Come on, man. As a former advisor to both Bill and Hillary Clinton, Mark Penn surely knows the answer to this question, although it’s certainly a question worth asking. In an interview with Hugh Hewitt earlier today, Penn discusses his op-ed in The Hill yesterday urging that Robert Mueller’s special counsel probe be “defeated” for the sake of the republic. Penn also tells Hugh that he’s disappointed more of the people who suffered through Ken Starr’s probe twenty years ago aren’t joining his crusade:
HH: You know, Mark Penn, yesterday when the discussion about your piece was crescendoing, and it will continue, I had an exchange with Jonah Goldberg. Jonah thought well maybe he’s becoming the new Pat Caddell, and I said no, maybe he’s just a veteran of the criminalization of politics, and looking back on the Starr years, and saying this has got to stop. What is it?

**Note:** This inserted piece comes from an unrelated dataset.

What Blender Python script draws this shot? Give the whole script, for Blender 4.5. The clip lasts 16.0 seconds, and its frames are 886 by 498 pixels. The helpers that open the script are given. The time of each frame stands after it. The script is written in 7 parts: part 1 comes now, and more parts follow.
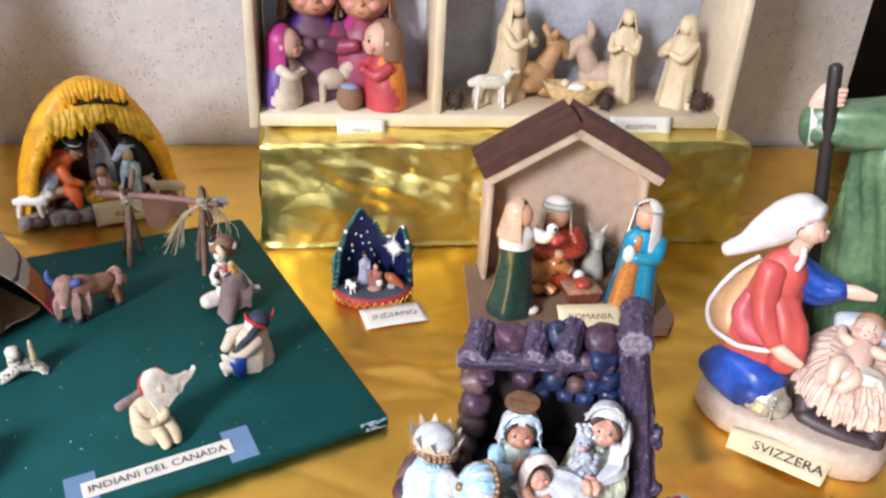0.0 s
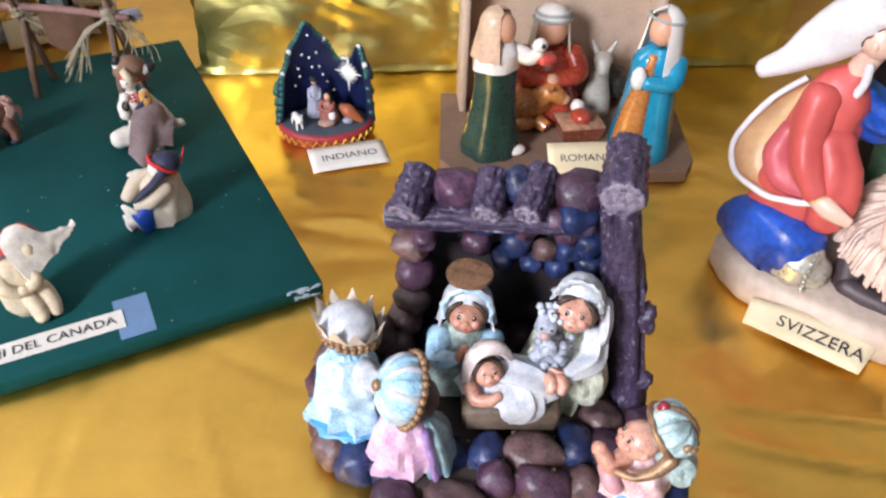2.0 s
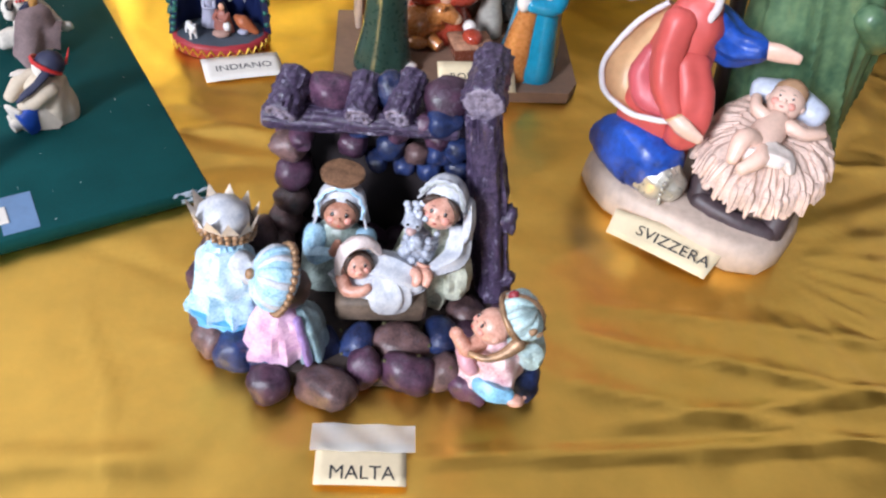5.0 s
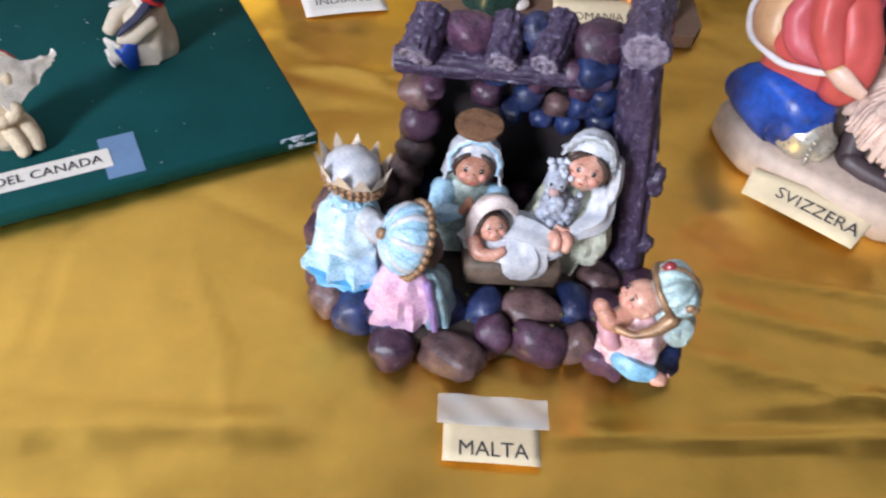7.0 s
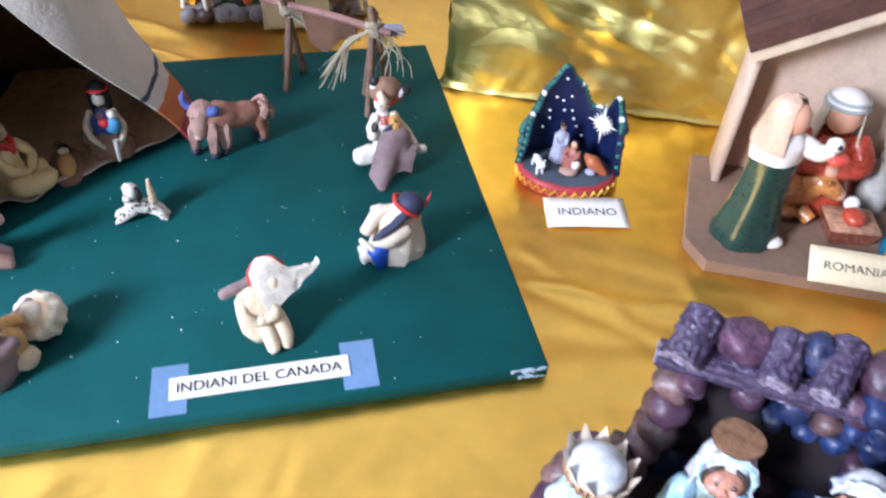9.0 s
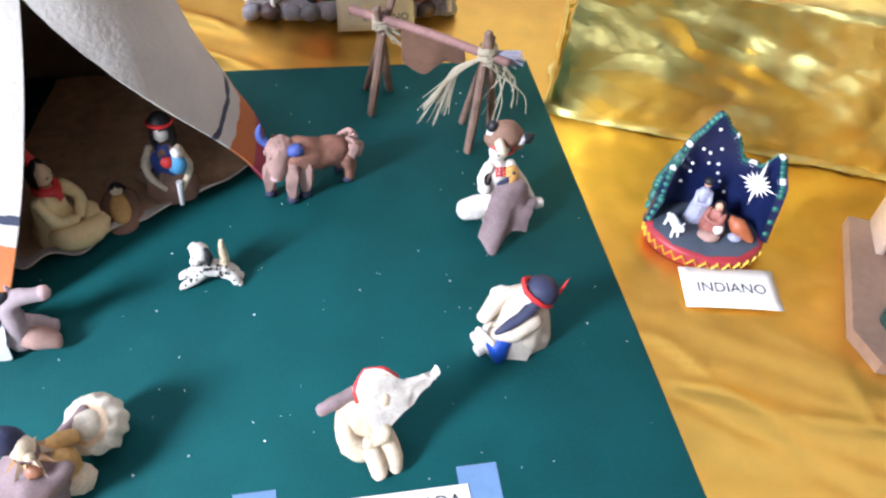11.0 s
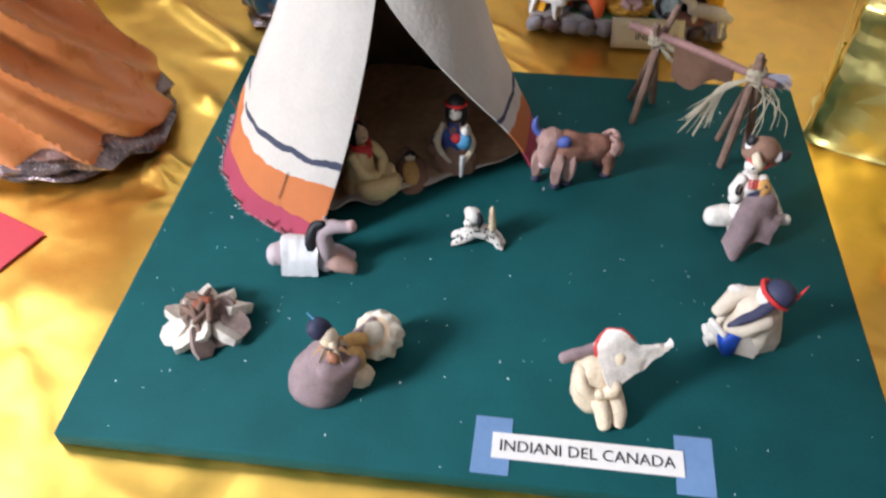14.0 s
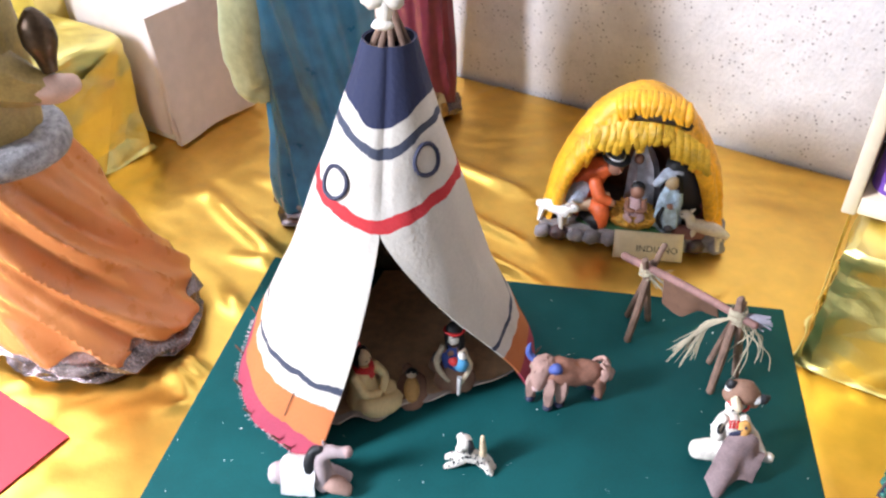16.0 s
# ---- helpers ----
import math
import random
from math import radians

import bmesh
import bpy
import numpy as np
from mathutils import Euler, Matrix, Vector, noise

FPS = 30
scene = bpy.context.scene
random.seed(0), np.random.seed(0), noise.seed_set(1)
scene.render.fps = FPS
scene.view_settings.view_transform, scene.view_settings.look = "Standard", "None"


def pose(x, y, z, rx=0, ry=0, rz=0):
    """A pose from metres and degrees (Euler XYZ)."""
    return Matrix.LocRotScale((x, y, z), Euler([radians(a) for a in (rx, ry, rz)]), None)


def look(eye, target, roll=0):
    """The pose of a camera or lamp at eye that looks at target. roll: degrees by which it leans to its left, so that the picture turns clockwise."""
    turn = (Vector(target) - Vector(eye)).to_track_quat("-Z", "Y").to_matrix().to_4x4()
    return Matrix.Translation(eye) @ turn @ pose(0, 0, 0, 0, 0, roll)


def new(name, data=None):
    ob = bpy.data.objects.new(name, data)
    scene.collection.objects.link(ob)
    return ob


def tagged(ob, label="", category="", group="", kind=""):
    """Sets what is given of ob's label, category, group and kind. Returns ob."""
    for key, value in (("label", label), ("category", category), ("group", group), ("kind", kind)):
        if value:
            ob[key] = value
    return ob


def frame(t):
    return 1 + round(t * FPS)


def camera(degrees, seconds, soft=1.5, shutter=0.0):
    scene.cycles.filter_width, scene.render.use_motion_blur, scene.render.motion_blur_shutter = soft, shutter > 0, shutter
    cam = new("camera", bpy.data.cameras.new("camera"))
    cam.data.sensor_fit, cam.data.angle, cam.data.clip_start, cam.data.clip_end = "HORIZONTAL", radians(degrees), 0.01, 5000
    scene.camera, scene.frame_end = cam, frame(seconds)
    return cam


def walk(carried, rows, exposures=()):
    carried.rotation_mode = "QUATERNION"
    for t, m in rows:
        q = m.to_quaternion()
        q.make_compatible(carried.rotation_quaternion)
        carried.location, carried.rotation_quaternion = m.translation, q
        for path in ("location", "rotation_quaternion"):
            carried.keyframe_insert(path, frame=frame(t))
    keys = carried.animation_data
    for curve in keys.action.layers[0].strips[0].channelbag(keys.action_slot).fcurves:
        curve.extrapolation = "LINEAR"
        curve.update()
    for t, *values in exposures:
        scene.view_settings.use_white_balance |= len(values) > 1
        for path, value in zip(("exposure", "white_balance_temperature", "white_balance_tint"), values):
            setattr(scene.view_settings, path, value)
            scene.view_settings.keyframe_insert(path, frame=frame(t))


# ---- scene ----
cam = camera(58.0, 16.0, soft=2.3, shutter=0.4)
PATH = [
    (0, (0.026, 0.042, 0.447), (0.937, 1.55, -0.5), 3.3),
    (0.5, (0.052, 0.071, 0.418), (0.936, 1.533, -0.622), 3.4),
    (1, (0.084, 0.094, 0.394), (0.894, 1.512, -0.76), 3.1),
    (1.5, (0.114, 0.106, 0.383), (0.864, 1.483, -0.859), 2.2),
    (2, (0.141, 0.118, 0.374), (0.877, 1.461, -0.912), 2.0),
    (2.5, (0.152, 0.12, 0.36), (0.869, 1.406, -0.993), 2.8),
    (3, (0.165, 0.114, 0.357), (0.881, 1.348, -1.045), 3.6),
    (3.5, (0.179, 0.104, 0.373), (0.945, 1.302, -1.033), 5.0),
    (3.7, (0.186, 0.098, 0.381), (0.991, 1.281, -1.016), 6.0),
    (5.8, (0.126, 0.072, 0.372), (0.983, 1.2, -1.041), 9.1),
    (6, (0.125, 0.081, 0.368), (0.937, 1.21, -1.069), 8.5),
    (6.5, (0.127, 0.104, 0.361), (0.889, 1.218, -1.116), 8.2),
    (7, (0.125, 0.127, 0.357), (0.84, 1.23, -1.15), 7.7),
    (7.5, (0.11, 0.146, 0.37), (0.746, 1.303, -1.132), 5.7),
    (8, (0.113, 0.162, 0.384), (0.624, 1.446, -1.063), 3.6),
    (8.5, (0.122, 0.179, 0.403), (0.542, 1.546, -0.994), 3.8),
    (9, (0.109, 0.213, 0.412), (0.479, 1.607, -0.974), 3.9),
    (9.2, (0.105, 0.237, 0.41), (0.477, 1.601, -1.005), 4.4),
    (11.3, (0.057, 0.354, 0.39), (0.382, 1.668, -1.082), 7.1),
    (11.5, (0.054, 0.342, 0.379), (0.264, 1.688, -1.085), 4.9),
    (12, (0.042, 0.32, 0.365), (0.117, 1.661, -1.117), 3.3),
    (12.5, (0.029, 0.313, 0.378), (0.046, 1.639, -1.119), 2.0),
    (13, (0.028, 0.307, 0.385), (-0.019, 1.629, -1.115), 0.5),
    (13.5, (0.026, 0.297, 0.401), (-0.065, 1.621, -1.095), 0.0),
    (14, (0.031, 0.285, 0.421), (-0.144, 1.658, -1.023), -0.5),
    (14.5, (0.038, 0.279, 0.447), (-0.206, 1.737, -0.901), -0.8),
    (15, (0.052, 0.294, 0.48), (-0.245, 1.803, -0.799), -1.6),
    (15.5, (0.058, 0.311, 0.498), (-0.243, 1.844, -0.75), -1.4),
    (16, (0.062, 0.315, 0.506), (-0.246, 1.866, -0.72), -1.3),
]
EXPOSURES = ((0.0, -0.21, 6950, 10), (3.5, -0.40, 6650, 10), (6.0, -0.28, 6450, 10), (7.0, -0.56, 6500, 10), (8.0, 0.01, 6150, 10), (9.0, 0.15, 5900, 10), (11.5, 0.66, 6100, 10), (12.0, 0.85, 5650, 10), (12.5, 0.60, 5750, 10), (13.5, 0.08, 6000, 10), (14.0, -0.18, 6500, 10), (15.0, 0.36, 6450, 10), (16.0, 0.46, 6400, 10))
walk(cam, [(t, look(eye, target, roll)) for t, eye, target, roll in PATH], EXPOSURES)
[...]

MP: Yes, I think you hit it. You hit it exactly. I went through an entire year fighting against Ken Starr, fighting against a process that took the country down a rabbit hole that didn’t go anywhere. And now, you know, history repeats itself. And then to see this all happening again where we thought we had ended this statute that created officers of unlimited power to have kind of loopholes created so that there’s a government within a government that isn’t really accountable because of the recusal of the Attorney General, and then to see the investigation spiral out of control from one area to the next when nothing is found. And then to see, look, I saw the president firsthand, you know, under the stress and strain not only of running the country, but have to worry about this investigation and then huge legal fees that everybody has to run up just to do their job? Yes, I’m a veteran of that. And I’m really shocked that more people from ’98 who thought it was wrong then don’t come out. And look, no one was, felt more persecuted by an independent counsel than the Clintons. Don’t come out and say that this is just wrong today when nothing was found after two years of investigation here and national diversion.
Did Penn’s rallying cry get “the people of ’98” ready to fight Mueller? Er …

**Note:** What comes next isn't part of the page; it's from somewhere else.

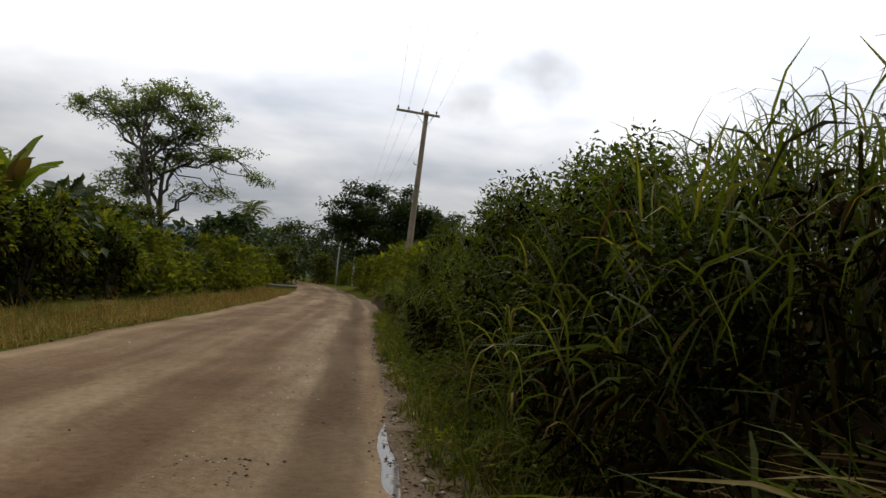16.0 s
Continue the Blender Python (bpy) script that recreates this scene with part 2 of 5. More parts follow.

Lots of Clinton folks (past and present) feel this way… https://t.co/364R07QvPq
— Amie Parnes (@amieparnes) May 21, 2018
There’s no problem with Penn’s argument, if one assumes that human nature and political motives never come into play. The human-nature aspect is the easiest to explain; the “people from ’98” felt that they had been persecuted for political reasons and likely feel that 2018 is a kind of karmic justice. If anyone doubts the pull that revenge has on human hearts even in politics, just review the corrosion in the judicial nomination process from Robert Bork onwards involving both parties and two generations of Senate leadership. It’s practically a Bayeux Tapestry of political vengeance, and it continues to this day.
Political motives are tied closely to those impulses, but are less forgivable. Many of Clinton’s allies want Trump discredited in order to explain how they managed to blow the 2016 election, but most just want Trump’s agenda stopped by any means necessary. They don’t have a legitimate opportunity to do that until 2020, so they want to push either impeachment or a resignation to undo the election. That would, of course, leave Mike Pence in charge, but it would weaken his legitimacy too and make it tougher to enact his agenda.
It’s in this sense that Penn’s argument actually makes the most sense. The special counsel tool corrodes the normal electoral and governing processes, undermining their very legitimacy. It’s why Alan Dershowitz — also no paragon of conservatism — has argued repeatedly that Congress should have exercised its own authority to set up a bipartisan commission to delve into these matters. Had they turned up legitimate criminal activity by one or both campaigns, they could then exercise the constitutional power of impeachment and removal. The special counsel constitutes nothing more than a roving prosecutor looking for crimes to charge, a reversal of the role of prosecutors in general who only act after evidence of specific crimes has emerged.
That was true in 1998 too, until Bill Clinton made it easy by committing perjury and obstruction of justice. Trump might do the same thing if he agrees (or is forced) to testify. That doesn’t make special counsels a good idea or a success, as the Clinton outcomes proved.
Anyway, Penn’s kidding himself if he thinks that those who lived through Ken Starr will want to see Robert Mueller closed down. They’re cheering Mueller on, and are shocked to see Penn not joining them in the pyramid on the sidelines. Perhaps Penn’s truly shocked, shocked by this, but I suspect that it’s more of a Captain Louis Renault situation, only without the winnings.